▶ _Requirements_
Pictures within the data are to be left out; everything else must be reproduced exactly.

▶ _Available data_
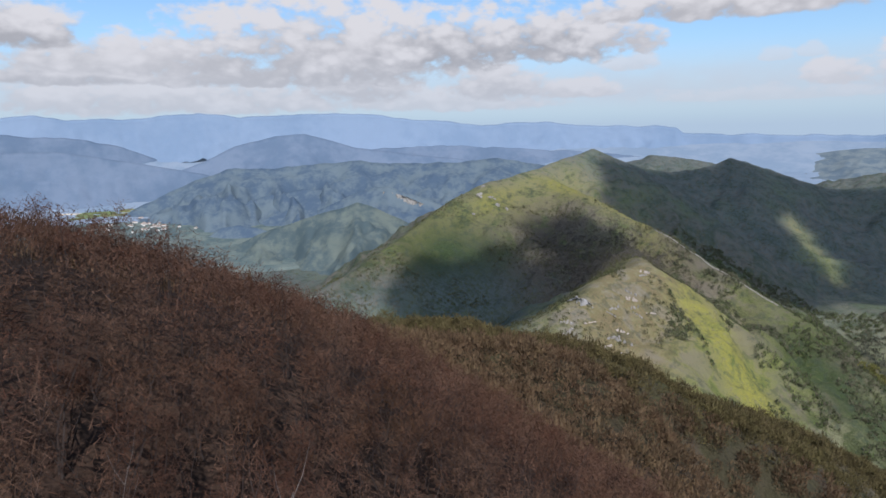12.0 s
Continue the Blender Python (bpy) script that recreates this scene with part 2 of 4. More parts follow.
def height(x, y):
    x, y = np.asarray(x, float), np.asarray(y, float)
    r = np.hypot(x, y)
    az = np.degrees(np.arctan2(-x, y))
    side = np.clip((az - 40) / 15, 0, 1)
    right = np.clip((22 - az) / 4, 0, 1)
    floor = np.interp(r, [0, 2400, 3000, 3600, 4300, 4930, 6000], [-600, -600, -590, -520, -400, -150, -150])
    floor = floor * (1 - side) + np.interp(r, [0, 2200, 3000, 3600, 4300, 4930, 6000], [-500, -490, -440, -400, -290, -95, -95]) * side
    floor = floor * (1 - right) + np.interp(r, [0, 2400, 4930], [-600, -600, -420]) * right
    for a, d, h, w in SWELLS:
        cx, cy, _ = at(a, 0, d)
        floor = floor + h * np.exp(-((x - cx) ** 2 + (y - cy) ** 2) / w ** 2)
    home = home_hill(x, y)
    stack, nears = [floor, home], [np.full(x.shape, 300.0), np.full(x.shape, 40.0)]
    rim = crest_height(x, y, RIM, 0.25, 10, 78.0)[0]
    rim_r = crest_height(x, y, RIM_R, 0.25, 10, 95.0)[0]
    rim = rim - 100 * np.clip((-0.9 - az) / 0.6, 0, 9)
    rim_r = rim_r - 100 * np.clip((az + 1.7) / 0.6, 0, 9)
    rim_r0, rim_z0 = np.interp(az, RIM_AZ, RIM_LINE[:, 0]), np.interp(az, RIM_AZ, RIM_LINE[:, 1])
    for pts, slope, round_ in CRESTS:
        h, n = crest_height(x, y, pts, slope, round_)
        if pts is PLATEAU:
            fade = 60 * np.maximum(az - 17.3, 0) + 60 * np.maximum(-14.5 - az, 0)
            h = np.minimum(h, np.where(r > rim_r0 - 35, rim_z0 + 0.4 * np.maximum(r - rim_r0, 0), np.maximum(np.maximum(rim, rim_r), -580)) + fade)
        elif pts is RIM:
            h = np.maximum(rim, rim_r)
        stack.append(h), nears.append(n)
    stack, nears = np.array(stack), np.array(nears)
    top = stack.max(0)
    near = np.take_along_axis(nears, stack.argmax(0)[None], 0)[0]
    k = np.clip(r * 0.006, 0.6, 12)
    z = top + k * np.log(np.exp((stack - top) / k).sum(0)) - k * 0.05
    for cx, cy, h, w in HOME_SWELLS:
        z = z + h * np.exp(-((x - cx) ** 2 + (y - cy) ** 2) / w ** 2)
    flank = np.clip((near - 10) / 160, 0, 1) * np.clip((top - floor) / 60, 0, 1)
    rough = fbm(x, y, 260, 3, 3) * 34 + (np.abs(fbm(x, y, 150, 4, 9)) - 0.25) * -60
    small = fbm(x, y, 36, 3, 5) * np.clip(r / 260, 0.25, 4.5) * 0.9
    gorge = np.exp(-((az + 2) / 11) ** 2 - ((r - 3050) / 300) ** 2)
    rough = rough * (1 - 0.88 * gorge)
    gully = (np.abs(fbm(x, y, 64, 3, 14)) - 0.22) * -22 * np.clip((r - 900) / 500, 0, 1) * (1 - 0.8 * gorge)
    return z + (rough + gully) * flank * np.clip(r / 900, 0, 1) + small * np.clip((top - floor) / 40, 0.25, 1)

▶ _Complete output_
12.0 s
Continue the Blender Python (bpy) script that recreates this scene with part 2 of 4. More parts follow.
def height(x, y):
    x, y = np.asarray(x, float), np.asarray(y, float)
    r = np.hypot(x, y)
    az = np.degrees(np.arctan2(-x, y))
    side = np.clip((az - 40) / 15, 0, 1)
    right = np.clip((22 - az) / 4, 0, 1)
    floor = np.interp(r, [0, 2400, 3000, 3600, 4300, 4930, 6000], [-600, -600, -590, -520, -400, -150, -150])
    floor = floor * (1 - side) + np.interp(r, [0, 2200, 3000, 3600, 4300, 4930, 6000], [-500, -490, -440, -400, -290, -95, -95]) * side
    floor = floor * (1 - right) + np.interp(r, [0, 2400, 4930], [-600, -600, -420]) * right
    for a, d, h, w in SWELLS:
        cx, cy, _ = at(a, 0, d)
        floor = floor + h * np.exp(-((x - cx) ** 2 + (y - cy) ** 2) / w ** 2)
    home = home_hill(x, y)
    stack, nears = [floor, home], [np.full(x.shape, 300.0), np.full(x.shape, 40.0)]
    rim = crest_height(x, y, RIM, 0.25, 10, 78.0)[0]
    rim_r = crest_height(x, y, RIM_R, 0.25, 10, 95.0)[0]
    rim = rim - 100 * np.clip((-0.9 - az) / 0.6, 0, 9)
    rim_r = rim_r - 100 * np.clip((az + 1.7) / 0.6, 0, 9)
    rim_r0, rim_z0 = np.interp(az, RIM_AZ, RIM_LINE[:, 0]), np.interp(az, RIM_AZ, RIM_LINE[:, 1])
    for pts, slope, round_ in CRESTS:
        h, n = crest_height(x, y, pts, slope, round_)
        if pts is PLATEAU:
            fade = 60 * np.maximum(az - 17.3, 0) + 60 * np.maximum(-14.5 - az, 0)
            h = np.minimum(h, np.where(r > rim_r0 - 35, rim_z0 + 0.4 * np.maximum(r - rim_r0, 0), np.maximum(np.maximum(rim, rim_r), -580)) + fade)
        elif pts is RIM:
            h = np.maximum(rim, rim_r)
        stack.append(h), nears.append(n)
    stack, nears = np.array(stack), np.array(nears)
    top = stack.max(0)
    near = np.take_along_axis(nears, stack.argmax(0)[None], 0)[0]
    k = np.clip(r * 0.006, 0.6, 12)
    z = top + k * np.log(np.exp((stack - top) / k).sum(0)) - k * 0.05
    for cx, cy, h, w in HOME_SWELLS:
        z = z + h * np.exp(-((x - cx) ** 2 + (y - cy) ** 2) / w ** 2)
    flank = np.clip((near - 10) / 160, 0, 1) * np.clip((top - floor) / 60, 0, 1)
    rough = fbm(x, y, 260, 3, 3) * 34 + (np.abs(fbm(x, y, 150, 4, 9)) - 0.25) * -60
    small = fbm(x, y, 36, 3, 5) * np.clip(r / 260, 0.25, 4.5) * 0.9
    gorge = np.exp(-((az + 2) / 11) ** 2 - ((r - 3050) / 300) ** 2)
    rough = rough * (1 - 0.88 * gorge)
    gully = (np.abs(fbm(x, y, 64, 3, 14)) - 0.22) * -22 * np.clip((r - 900) / 500, 0, 1) * (1 - 0.8 * gorge)
    return z + (rough + gully) * flank * np.clip(r / 900, 0, 1) + small * np.clip((top - floor) / 40, 0.25, 1)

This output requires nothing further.